Look below for the line containing "Continue the Blender" and the line containing "M_RAIL, wire, smooth=True)"; repeat exactly those two lines and all lines between them, and nothing else.

>> Begin INPUT

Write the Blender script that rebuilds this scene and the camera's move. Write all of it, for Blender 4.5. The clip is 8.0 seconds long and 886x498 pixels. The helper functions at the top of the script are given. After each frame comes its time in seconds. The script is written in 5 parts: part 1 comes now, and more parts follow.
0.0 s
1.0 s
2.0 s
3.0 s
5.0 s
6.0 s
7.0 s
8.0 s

>> End INPUT
>> Begin INPUT

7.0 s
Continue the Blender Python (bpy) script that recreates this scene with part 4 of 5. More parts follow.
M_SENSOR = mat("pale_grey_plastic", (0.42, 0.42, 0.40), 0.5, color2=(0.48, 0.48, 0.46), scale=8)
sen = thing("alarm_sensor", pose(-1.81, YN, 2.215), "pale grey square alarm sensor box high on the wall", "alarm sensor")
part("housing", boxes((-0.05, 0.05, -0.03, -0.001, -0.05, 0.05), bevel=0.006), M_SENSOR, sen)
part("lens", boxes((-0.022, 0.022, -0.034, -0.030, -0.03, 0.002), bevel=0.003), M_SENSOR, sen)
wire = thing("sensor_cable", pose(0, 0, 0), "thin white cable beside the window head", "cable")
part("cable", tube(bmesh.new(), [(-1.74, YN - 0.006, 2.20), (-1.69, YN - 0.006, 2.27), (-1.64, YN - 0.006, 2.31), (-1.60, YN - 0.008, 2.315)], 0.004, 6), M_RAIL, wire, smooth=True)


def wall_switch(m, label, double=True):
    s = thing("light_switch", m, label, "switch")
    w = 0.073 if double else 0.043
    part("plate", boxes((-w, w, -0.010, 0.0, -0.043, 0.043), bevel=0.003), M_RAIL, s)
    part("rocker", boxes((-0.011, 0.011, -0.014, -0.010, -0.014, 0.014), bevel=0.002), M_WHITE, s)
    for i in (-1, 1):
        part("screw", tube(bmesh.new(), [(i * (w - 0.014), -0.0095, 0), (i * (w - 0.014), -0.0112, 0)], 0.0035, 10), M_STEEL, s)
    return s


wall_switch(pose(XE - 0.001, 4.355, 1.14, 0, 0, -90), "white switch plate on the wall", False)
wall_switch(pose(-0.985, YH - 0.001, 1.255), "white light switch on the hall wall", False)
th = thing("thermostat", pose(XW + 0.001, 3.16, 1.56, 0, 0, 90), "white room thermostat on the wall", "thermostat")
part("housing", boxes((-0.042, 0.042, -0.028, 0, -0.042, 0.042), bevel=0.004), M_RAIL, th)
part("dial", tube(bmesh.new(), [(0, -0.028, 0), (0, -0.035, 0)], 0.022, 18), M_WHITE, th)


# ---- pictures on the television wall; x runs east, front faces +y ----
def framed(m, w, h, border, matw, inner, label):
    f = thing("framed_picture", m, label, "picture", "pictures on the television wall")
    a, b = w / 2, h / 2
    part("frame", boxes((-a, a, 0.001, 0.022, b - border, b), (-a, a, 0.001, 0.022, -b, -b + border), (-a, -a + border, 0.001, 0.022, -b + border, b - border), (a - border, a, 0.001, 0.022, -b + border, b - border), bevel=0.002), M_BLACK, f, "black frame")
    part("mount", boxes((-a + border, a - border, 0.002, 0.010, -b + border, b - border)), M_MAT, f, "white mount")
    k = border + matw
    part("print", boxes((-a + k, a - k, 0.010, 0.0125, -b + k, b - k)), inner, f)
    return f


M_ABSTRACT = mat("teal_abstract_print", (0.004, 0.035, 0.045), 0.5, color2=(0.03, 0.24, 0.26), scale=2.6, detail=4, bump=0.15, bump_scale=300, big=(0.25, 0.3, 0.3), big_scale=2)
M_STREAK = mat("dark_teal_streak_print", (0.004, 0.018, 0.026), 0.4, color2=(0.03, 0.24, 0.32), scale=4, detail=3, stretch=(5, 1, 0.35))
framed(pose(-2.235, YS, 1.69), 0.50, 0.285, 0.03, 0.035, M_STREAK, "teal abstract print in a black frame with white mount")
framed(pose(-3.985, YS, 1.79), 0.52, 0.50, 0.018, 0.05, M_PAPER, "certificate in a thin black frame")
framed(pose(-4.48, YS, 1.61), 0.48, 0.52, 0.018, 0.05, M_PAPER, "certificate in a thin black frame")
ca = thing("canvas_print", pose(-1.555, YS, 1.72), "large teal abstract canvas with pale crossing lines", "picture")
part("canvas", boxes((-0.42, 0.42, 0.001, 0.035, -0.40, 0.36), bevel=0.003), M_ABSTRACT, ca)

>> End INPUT

ANSWER BELOW ->
Continue the Blender Python (bpy) script that recreates this scene with part 4 of 5. More parts follow.
M_SENSOR = mat("pale_grey_plastic", (0.42, 0.42, 0.40), 0.5, color2=(0.48, 0.48, 0.46), scale=8)
sen = thing("alarm_sensor", pose(-1.81, YN, 2.215), "pale grey square alarm sensor box high on the wall", "alarm sensor")
part("housing", boxes((-0.05, 0.05, -0.03, -0.001, -0.05, 0.05), bevel=0.006), M_SENSOR, sen)
part("lens", boxes((-0.022, 0.022, -0.034, -0.030, -0.03, 0.002), bevel=0.003), M_SENSOR, sen)
wire = thing("sensor_cable", pose(0, 0, 0), "thin white cable beside the window head", "cable")
part("cable", tube(bmesh.new(), [(-1.74, YN - 0.006, 2.20), (-1.69, YN - 0.006, 2.27), (-1.64, YN - 0.006, 2.31), (-1.60, YN - 0.008, 2.315)], 0.004, 6), M_RAIL, wire, smooth=True)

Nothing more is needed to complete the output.